In the majority opinion, Circuit Judge James B. Loken of Minneapolis wrote that the only serious issue was whether provisions of the Fremont ordinance "stand as an obstacle to the accomplishment and execution of the full purposes and objectives of Congress" in providing a federal procedure for removing people in the country unlawfully.
The court found they did not.
The provisions neither determine who should be admitted into the country nor do more than marginally affect conditions under which they may stay, Loken said.
"Laws designed to deter, or even prohibit, unlawfully present aliens from residing within a particular locality are not tantamount to immigration laws establishing who may enter or remain in the country," the judge said.
In 2010, Fremont voters approved an ordinance requiring every potential apartment renter to get an occupancy license from the Fremont Police Department and to show proof they are in the country legally.
The ordinance also required businesses to use federal E-verify software to check on potential employees' residency status.
Attorneys representing landlords, tenants, employers and the ACLU Nebraska Foundation challenged the ordinance in federal court, saying it violated state and federal laws.
Last year, U.S. District Judge Laurie Smith Camp upheld parts of it that would require potential renters to prove legal status and pay $5 for an occupancy license.
But she ruled against portions that would have given the city eviction powers over tenants determined to have entered the U.S. illegally, saying it was discriminatory and interfered with federal law.
Both sides appealed.
A three-judge panel of the Eighth Circuit heard arguments in the case in December.
"The biggest problem for the plaintiffs here ... is that they can't identify a single federal statute that clearly conflicts with the Fremont ordinance in any way," Kobach told judges then as attorney for the city.
He said even if people who aren't legally in the country can't get a city-issued permit, they still can live in mobile homes or stand in the street.

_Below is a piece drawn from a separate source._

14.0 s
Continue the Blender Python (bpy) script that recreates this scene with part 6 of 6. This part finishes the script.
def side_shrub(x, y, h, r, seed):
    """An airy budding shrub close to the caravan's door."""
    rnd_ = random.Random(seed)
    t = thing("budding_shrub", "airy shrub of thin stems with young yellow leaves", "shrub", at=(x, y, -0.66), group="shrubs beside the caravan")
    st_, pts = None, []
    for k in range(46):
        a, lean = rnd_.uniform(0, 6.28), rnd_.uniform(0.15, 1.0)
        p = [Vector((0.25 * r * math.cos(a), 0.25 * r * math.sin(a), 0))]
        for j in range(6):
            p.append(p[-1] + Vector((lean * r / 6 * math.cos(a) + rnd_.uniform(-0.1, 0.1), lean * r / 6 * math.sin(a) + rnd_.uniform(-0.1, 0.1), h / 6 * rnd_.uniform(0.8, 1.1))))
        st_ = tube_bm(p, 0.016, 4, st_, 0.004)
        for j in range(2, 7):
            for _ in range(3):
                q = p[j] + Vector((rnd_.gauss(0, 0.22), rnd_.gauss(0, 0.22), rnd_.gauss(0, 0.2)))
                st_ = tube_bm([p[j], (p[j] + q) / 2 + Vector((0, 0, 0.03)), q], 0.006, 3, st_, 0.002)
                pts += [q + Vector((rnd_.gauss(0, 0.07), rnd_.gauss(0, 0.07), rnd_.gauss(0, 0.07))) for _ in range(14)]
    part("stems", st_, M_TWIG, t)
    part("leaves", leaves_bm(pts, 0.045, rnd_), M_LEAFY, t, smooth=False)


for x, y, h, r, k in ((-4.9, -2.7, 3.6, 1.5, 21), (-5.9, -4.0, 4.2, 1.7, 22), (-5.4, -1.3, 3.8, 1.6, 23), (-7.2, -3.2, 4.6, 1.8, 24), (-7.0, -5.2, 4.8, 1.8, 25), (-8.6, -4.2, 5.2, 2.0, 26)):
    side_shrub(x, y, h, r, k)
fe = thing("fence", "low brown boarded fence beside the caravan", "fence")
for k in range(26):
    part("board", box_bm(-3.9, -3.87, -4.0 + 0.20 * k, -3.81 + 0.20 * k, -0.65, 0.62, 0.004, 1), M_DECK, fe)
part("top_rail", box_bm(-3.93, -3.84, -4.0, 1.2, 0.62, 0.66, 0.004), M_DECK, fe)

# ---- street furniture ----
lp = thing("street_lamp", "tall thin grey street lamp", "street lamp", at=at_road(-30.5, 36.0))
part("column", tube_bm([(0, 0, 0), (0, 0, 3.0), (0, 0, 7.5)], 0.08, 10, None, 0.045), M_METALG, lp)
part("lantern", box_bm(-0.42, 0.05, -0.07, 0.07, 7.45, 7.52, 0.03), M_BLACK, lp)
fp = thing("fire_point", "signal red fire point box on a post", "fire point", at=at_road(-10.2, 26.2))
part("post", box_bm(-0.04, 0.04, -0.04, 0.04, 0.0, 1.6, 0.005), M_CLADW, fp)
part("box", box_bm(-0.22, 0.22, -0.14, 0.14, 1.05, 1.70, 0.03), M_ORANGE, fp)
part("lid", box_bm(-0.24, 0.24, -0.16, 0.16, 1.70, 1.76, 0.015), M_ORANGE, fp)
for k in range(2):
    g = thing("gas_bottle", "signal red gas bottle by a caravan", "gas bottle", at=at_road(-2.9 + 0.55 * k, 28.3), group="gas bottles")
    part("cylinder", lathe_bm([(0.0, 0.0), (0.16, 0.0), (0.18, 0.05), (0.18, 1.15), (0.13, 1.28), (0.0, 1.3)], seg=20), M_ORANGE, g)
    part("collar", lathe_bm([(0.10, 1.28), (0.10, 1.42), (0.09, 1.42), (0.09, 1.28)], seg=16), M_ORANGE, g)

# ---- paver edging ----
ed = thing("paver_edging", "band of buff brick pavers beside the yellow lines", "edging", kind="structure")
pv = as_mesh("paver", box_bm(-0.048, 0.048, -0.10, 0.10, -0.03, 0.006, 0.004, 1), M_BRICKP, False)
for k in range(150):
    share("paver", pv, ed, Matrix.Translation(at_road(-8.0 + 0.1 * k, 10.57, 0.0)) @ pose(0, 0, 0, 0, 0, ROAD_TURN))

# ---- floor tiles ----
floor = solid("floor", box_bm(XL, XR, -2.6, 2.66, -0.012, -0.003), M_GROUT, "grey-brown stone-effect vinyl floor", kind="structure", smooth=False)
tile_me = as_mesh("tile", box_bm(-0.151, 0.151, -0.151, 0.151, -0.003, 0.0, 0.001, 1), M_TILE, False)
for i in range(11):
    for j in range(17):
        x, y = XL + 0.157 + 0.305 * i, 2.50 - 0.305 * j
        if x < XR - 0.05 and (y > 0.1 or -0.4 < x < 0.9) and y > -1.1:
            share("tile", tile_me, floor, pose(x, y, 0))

They just cannot rent apartments.
"It's intended to discourage unlawful employment in Fremont. It's intended to discourage unlawful residence in the U.S., at least in Fremont, because the fiscal burdens of illegal immigration fall on Fremont taxpayers," he said.

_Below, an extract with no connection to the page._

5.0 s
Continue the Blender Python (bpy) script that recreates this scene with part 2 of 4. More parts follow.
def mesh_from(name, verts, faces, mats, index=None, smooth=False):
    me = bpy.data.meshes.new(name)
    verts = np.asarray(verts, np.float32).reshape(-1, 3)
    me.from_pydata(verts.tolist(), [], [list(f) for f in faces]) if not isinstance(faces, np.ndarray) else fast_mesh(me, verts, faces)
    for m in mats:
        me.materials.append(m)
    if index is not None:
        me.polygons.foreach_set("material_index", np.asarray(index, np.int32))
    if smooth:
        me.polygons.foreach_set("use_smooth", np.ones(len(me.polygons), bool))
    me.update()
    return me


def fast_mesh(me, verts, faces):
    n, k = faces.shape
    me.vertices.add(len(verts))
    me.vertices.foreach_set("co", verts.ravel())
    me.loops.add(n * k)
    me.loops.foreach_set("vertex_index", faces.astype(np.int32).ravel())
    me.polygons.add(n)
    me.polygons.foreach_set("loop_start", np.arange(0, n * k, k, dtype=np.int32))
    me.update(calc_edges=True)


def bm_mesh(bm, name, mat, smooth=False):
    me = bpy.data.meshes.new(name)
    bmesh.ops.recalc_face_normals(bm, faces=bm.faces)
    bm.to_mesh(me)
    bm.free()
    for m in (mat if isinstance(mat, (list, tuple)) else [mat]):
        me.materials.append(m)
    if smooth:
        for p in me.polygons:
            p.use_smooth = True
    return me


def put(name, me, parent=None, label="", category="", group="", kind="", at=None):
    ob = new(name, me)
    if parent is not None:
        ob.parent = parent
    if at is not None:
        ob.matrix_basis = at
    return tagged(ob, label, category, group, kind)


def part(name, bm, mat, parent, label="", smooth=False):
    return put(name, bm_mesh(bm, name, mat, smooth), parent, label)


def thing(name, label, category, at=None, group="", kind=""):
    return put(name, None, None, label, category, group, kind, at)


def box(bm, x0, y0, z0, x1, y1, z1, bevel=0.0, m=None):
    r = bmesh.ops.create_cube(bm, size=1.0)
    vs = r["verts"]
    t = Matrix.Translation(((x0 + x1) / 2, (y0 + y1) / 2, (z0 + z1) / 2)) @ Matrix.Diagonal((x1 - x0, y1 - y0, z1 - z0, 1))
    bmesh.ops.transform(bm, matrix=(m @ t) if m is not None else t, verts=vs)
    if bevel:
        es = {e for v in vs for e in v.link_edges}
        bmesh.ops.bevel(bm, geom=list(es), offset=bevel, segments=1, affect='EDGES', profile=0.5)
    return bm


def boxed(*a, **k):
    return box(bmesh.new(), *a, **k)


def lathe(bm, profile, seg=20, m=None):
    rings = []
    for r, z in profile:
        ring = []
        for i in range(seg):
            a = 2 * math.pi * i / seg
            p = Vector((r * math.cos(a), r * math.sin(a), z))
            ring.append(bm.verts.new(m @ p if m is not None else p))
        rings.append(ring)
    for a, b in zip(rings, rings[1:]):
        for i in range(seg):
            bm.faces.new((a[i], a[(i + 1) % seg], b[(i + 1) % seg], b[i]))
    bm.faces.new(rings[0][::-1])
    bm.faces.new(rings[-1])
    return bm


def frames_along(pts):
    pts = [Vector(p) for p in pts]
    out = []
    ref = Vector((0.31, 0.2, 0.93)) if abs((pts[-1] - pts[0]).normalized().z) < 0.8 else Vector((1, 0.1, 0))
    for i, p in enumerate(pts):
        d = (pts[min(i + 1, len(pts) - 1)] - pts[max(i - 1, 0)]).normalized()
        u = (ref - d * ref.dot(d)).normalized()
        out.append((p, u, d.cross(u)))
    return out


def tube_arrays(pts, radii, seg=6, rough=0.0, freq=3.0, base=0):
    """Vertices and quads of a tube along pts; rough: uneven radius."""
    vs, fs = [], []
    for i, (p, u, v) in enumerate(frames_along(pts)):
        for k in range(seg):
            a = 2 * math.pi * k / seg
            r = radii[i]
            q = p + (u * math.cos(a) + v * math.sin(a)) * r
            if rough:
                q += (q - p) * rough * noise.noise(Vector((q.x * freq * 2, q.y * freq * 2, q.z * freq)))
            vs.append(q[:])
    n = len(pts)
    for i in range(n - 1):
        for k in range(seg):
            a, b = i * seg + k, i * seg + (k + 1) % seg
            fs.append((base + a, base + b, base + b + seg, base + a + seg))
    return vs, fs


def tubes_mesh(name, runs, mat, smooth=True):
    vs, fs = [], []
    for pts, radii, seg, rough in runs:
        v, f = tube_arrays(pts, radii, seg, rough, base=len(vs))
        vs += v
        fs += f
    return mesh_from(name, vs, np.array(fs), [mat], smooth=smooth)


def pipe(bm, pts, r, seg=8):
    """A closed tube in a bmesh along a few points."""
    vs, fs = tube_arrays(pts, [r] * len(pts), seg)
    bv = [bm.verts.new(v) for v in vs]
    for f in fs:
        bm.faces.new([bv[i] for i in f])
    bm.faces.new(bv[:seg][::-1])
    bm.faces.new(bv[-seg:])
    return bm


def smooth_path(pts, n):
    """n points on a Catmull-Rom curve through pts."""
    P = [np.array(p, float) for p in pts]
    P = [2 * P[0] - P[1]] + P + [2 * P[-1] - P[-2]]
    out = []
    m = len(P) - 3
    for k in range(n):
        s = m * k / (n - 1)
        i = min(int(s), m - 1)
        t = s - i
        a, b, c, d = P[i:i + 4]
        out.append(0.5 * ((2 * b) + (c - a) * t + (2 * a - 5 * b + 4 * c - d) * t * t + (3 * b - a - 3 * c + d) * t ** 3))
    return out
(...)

But Newell contended the Fremont ordinance conflicts with -- and undermines -- federal control over immigration.
"Here, Fremont is trying to bypass the removal process that Congress put in place and take into its own hands the power to decide who's allowed to live here," she said.

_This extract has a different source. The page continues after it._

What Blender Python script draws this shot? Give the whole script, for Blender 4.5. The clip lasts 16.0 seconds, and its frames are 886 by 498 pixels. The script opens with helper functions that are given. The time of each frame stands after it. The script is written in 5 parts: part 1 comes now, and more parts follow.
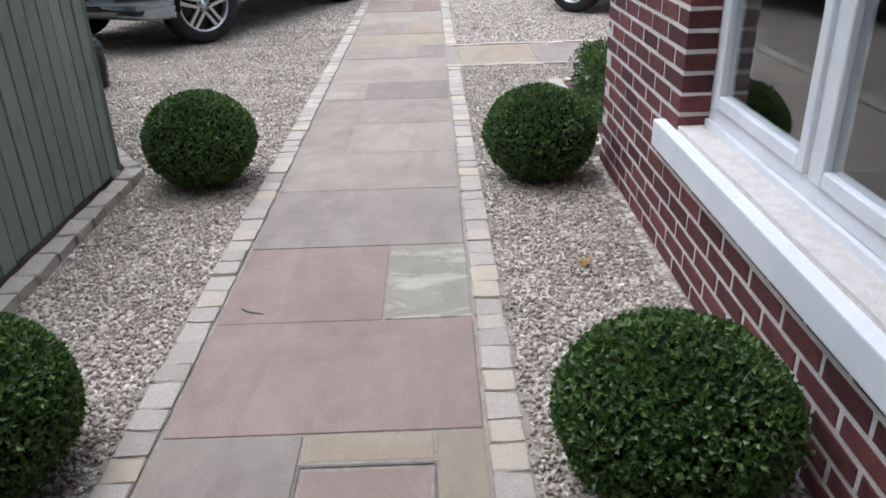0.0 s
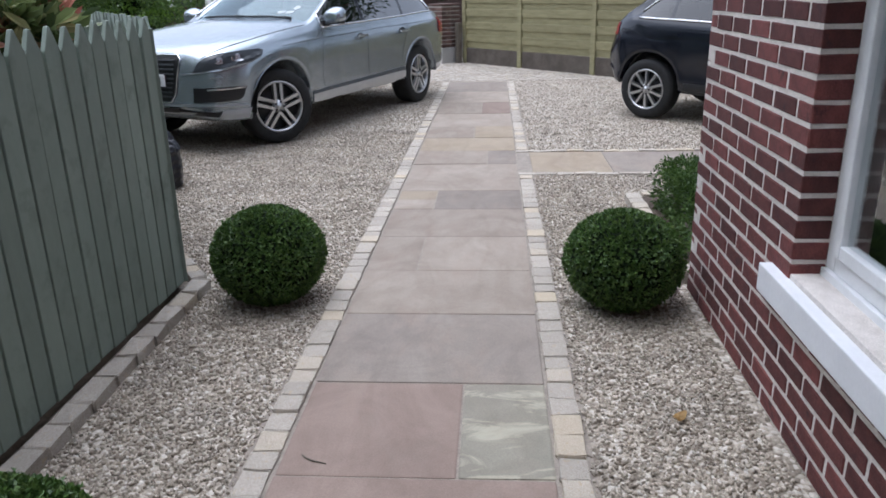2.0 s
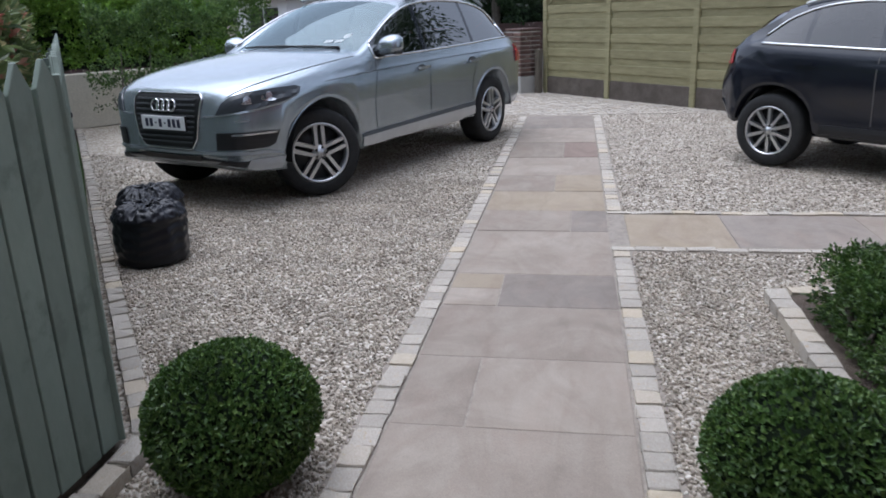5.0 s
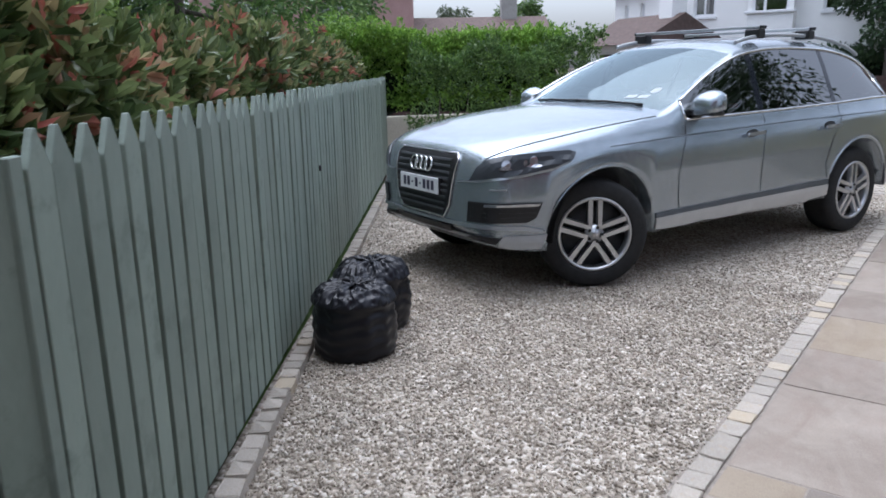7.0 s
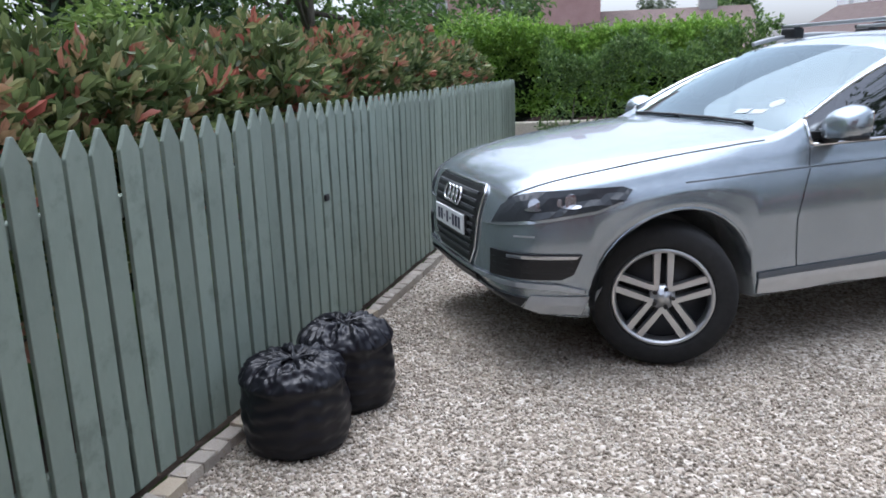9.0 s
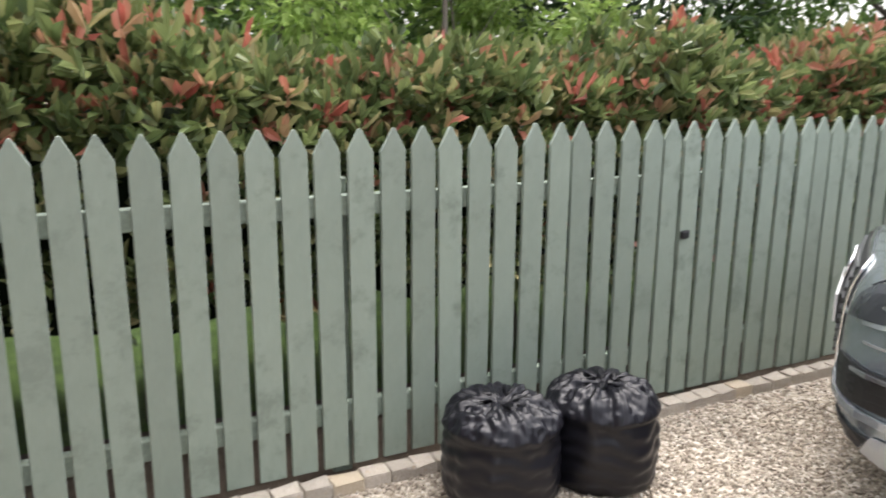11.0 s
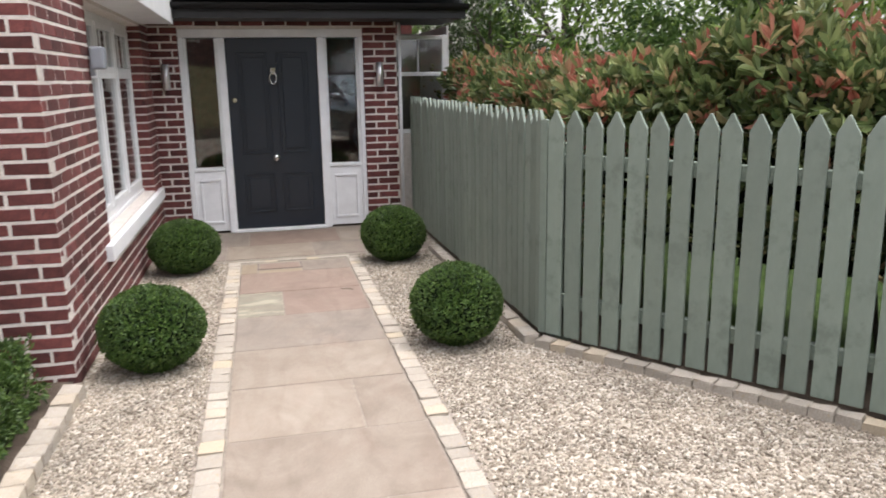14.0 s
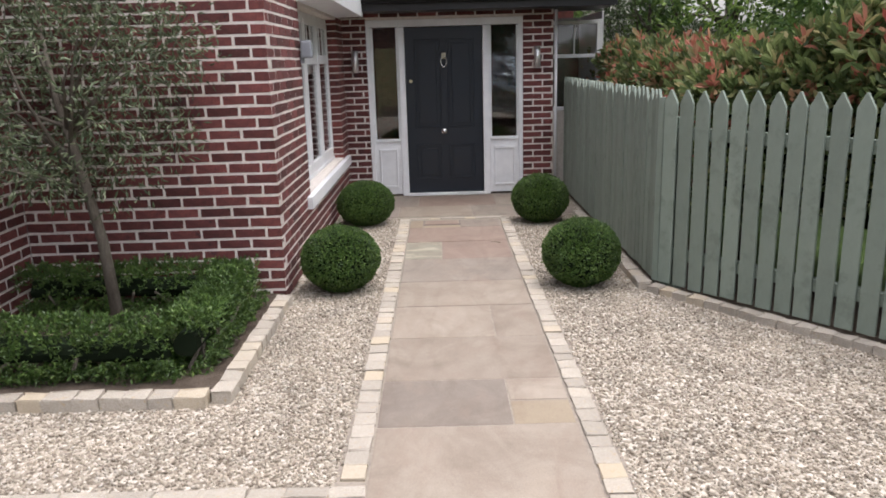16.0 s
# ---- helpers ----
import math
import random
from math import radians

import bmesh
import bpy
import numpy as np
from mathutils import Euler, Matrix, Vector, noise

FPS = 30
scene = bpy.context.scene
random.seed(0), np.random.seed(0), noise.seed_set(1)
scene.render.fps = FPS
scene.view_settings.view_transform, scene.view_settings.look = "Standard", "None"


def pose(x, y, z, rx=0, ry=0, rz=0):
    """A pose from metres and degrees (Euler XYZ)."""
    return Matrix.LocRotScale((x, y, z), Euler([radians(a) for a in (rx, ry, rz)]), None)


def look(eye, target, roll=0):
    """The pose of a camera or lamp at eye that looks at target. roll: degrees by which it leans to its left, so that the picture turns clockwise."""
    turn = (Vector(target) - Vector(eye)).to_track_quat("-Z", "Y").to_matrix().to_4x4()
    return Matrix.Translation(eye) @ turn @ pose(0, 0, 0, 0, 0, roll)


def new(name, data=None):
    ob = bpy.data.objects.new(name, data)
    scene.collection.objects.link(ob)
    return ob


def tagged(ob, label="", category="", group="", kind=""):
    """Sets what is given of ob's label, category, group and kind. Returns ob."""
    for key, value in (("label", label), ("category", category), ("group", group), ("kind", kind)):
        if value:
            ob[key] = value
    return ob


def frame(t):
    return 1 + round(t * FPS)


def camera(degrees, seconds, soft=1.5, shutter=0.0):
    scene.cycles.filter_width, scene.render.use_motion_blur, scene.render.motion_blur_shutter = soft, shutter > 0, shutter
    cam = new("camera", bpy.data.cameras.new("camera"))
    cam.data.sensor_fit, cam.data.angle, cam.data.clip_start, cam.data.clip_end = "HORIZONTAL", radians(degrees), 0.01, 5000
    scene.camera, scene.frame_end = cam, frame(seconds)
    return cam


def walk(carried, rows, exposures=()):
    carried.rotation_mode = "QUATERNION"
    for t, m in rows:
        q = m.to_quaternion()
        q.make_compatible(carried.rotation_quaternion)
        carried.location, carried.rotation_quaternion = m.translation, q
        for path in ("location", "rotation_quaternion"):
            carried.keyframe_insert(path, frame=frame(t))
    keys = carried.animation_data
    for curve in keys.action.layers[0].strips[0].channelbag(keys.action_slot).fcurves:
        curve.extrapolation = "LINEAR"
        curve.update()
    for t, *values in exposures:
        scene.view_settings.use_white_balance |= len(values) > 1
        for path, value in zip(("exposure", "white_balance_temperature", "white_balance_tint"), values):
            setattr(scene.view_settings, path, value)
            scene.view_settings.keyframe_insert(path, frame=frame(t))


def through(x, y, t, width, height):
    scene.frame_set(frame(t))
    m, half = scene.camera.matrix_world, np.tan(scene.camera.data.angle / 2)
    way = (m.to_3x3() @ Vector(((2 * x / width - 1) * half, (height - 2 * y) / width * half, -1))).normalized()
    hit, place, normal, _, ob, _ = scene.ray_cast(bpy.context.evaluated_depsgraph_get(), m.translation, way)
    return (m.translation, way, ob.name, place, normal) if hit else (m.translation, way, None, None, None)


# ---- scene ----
cam = camera(60.7, 16.0, soft=1.7, shutter=0.25)
# seconds, stops, kelvin, tint of the clip's own camera
EXPOSURE = [(0, 1.15, 5650, 13), (1.0, 0.95, 5650, 13), (3.2, 0.92, 5600, 13), (5.5, 0.72, 5550, 13), (7.0, 1.0, 5550, 13), (8.2, 1.1, 5550, 13), (10.3, 1.84, 6150, 13), (11, 2.1, 6600, 13), (12.5, 1.88, 6800, 14), (14, 1.58, 6500, 14), (16, 1.33, 6400, 15)]
PATH = [
    (0, (0.348, 0.092, 1.392), (0.357, 1.893, 0.523), -1.8),
    (0.5, (0.4, 0.132, 1.418), (0.371, 1.957, 0.6), -2.6),
    (1, (0.397, 0.18, 1.457), (0.316, 2.03, 0.703), -2.7),
    (1.5, (0.357, 0.26, 1.481), (0.2, 2.136, 0.806), -1.8),
    (2, (0.259, 0.369, 1.496), (0.124, 2.252, 0.838), -1.3),
    (2.5, (0.187, 0.436, 1.503), (0.16, 2.332, 0.865), -0.2),
    (3, (0.173, 0.554, 1.51), (0.142, 2.464, 0.916), -0.7),
    (3.2, (0.186, 0.631, 1.509), (0.106, 2.547, 0.943), -0.7),
    (5.3, (0.221, 2.048, 1.467), (-0.212, 3.908, 0.874), -3.0),
    (5.5, (0.202, 2.189, 1.464), (-0.314, 4.045, 0.929), -3.5),
    (6, (0.169, 2.556, 1.468), (-0.552, 4.346, 0.941), -4.7),
    (6.5, (0.216, 2.915, 1.495), (-0.779, 4.577, 0.998), -1.2),
    (7, (0.223, 3.281, 1.491), (-0.926, 4.851, 1.026), -1.1),
    (7.5, (0.241, 3.69, 1.496), (-1.005, 5.195, 1.067), -2.6),
    (8, (0.27, 4.101, 1.512), (-1.103, 5.473, 1.029), -2.0),
    (8.2, (0.301, 4.268, 1.525), (-1.106, 5.608, 1.049), -1.9),
    (10.3, (0.268, 5.825, 1.561), (-1.634, 6.245, 1.105), -0.2),
    (10.5, (0.178, 6.063, 1.585), (-1.765, 6.237, 1.145), 0.6),
    (11, (0.202, 6.350, 1.566), (-1.723, 6.033, 1.126), 0.3),
    (11.5, (0.307, 6.592, 1.546), (-1.475, 5.838, 1.038), -0.1),
    (12, (0.280, 6.865, 1.554), (-1.282, 5.683, 1.153), 0.4),
    (12.5, (0.205, 7.222, 1.524), (-1.036, 5.704, 1.126), -1.6),
    (13, (0.255, 7.515, 1.553), (-0.745, 5.840, 1.126), -1.6),
    (13.5, (0.185, 7.860, 1.569), (-0.490, 6.024, 1.157), -1.2),
    (14, (0.216, 8.135, 1.574), (-0.231, 6.236, 1.133), -0.9),
    (14.5, (0.262, 8.404, 1.590), (-0.056, 6.493, 1.091), -1.8),
    (15, (0.211, 8.613, 1.605), (-0.035, 6.676, 1.173), -1.2),
    (15.5, (0.138, 8.867, 1.612), (0.100, 6.934, 1.100), -2.1),
    (16, (0.135, 9.167, 1.615), (0.134, 7.227, 1.131), -1.6),
]
walk(cam, [(t, look(eye, target, roll)) for t, eye, target, roll in PATH], EXPOSURE)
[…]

"And if the city of Fremont can do it, then any city, county or state in this country can do it."
In Friday's ruling, the Appeals Court cited the same reason the U.S. Supreme Court gave in March when it dismissed an attack on an Arizona immigration law: It was too early.
The high court rejected arguments about how state sanctions for willful violation of federal alien registration laws would be enforced.
Here, Loken said, judges declined to speculate whether provisions of the Fremont ordinance might stand as an obstacle because they don't yet know.
Circuit Judge Steven M. Colloton of Des Moines, Iowa, said he concurred in part with the opinion and the judgment, because the plaintiffs lacked standing to bring the claim.
The third judge, Senior Circuit Judge Myron Bright, of Fargo, N.D., said he strongly dissented and said Smith Camp's ruling didn't go far enough.
In response to Friday's opinion, Amy Miller, legal director for ACLU of Nebraska, expressed frustration, saying the court "stepped far afield" from federal decisions on similar issues.
"Judge Bright's dissent makes clear what the real impact of this ordinance will be on the people of Fremont: a climate of fear, of exclusion and distrust. These are not Nebraska values. It is a sad day for those who trust in Nebraska's motto of 'equality before the law,'" she said.
In his dissent, Bright said the ordinance seeks to make life so difficult for undocumented people that they are forced to retreat.
By doing so, he said, the city was seeking to usurp power reserved to the federal government by identifying undocumented people and forcing them out.
"The ordinance prevents undocumented persons from renting in Fremont, which is tantamount to preventing them from living in the city at all," Bright wrote.
He found the housing provisions conflict with the federal system for removal, which he said was supported by three sister circuits -- "every circuit yet to speak on this issue."
Miller said the ACLU has not had time to talk to their clients and evaluate their options moving forward.
They have 14 days to petition for a rehearing by the same panel or the entire circuit court.
The Fremont outcome came a day after the U.S. Senate passed a bill that would give an estimated 11 million undocumented people a path to citizenship while tightening border security.
Wiegert was not happy with that development. “It sounds to me like these guys want to reward people who have successfully broken the law by giving them citizenship,” he said.
Kobach said the court outcome shows that the federal government is not the only shaper of immigration law.
“It shows that cities and states that take action to protect taxpayers and protect lawful workers against the ill effects of illegal immigration are within their rights when they do so.”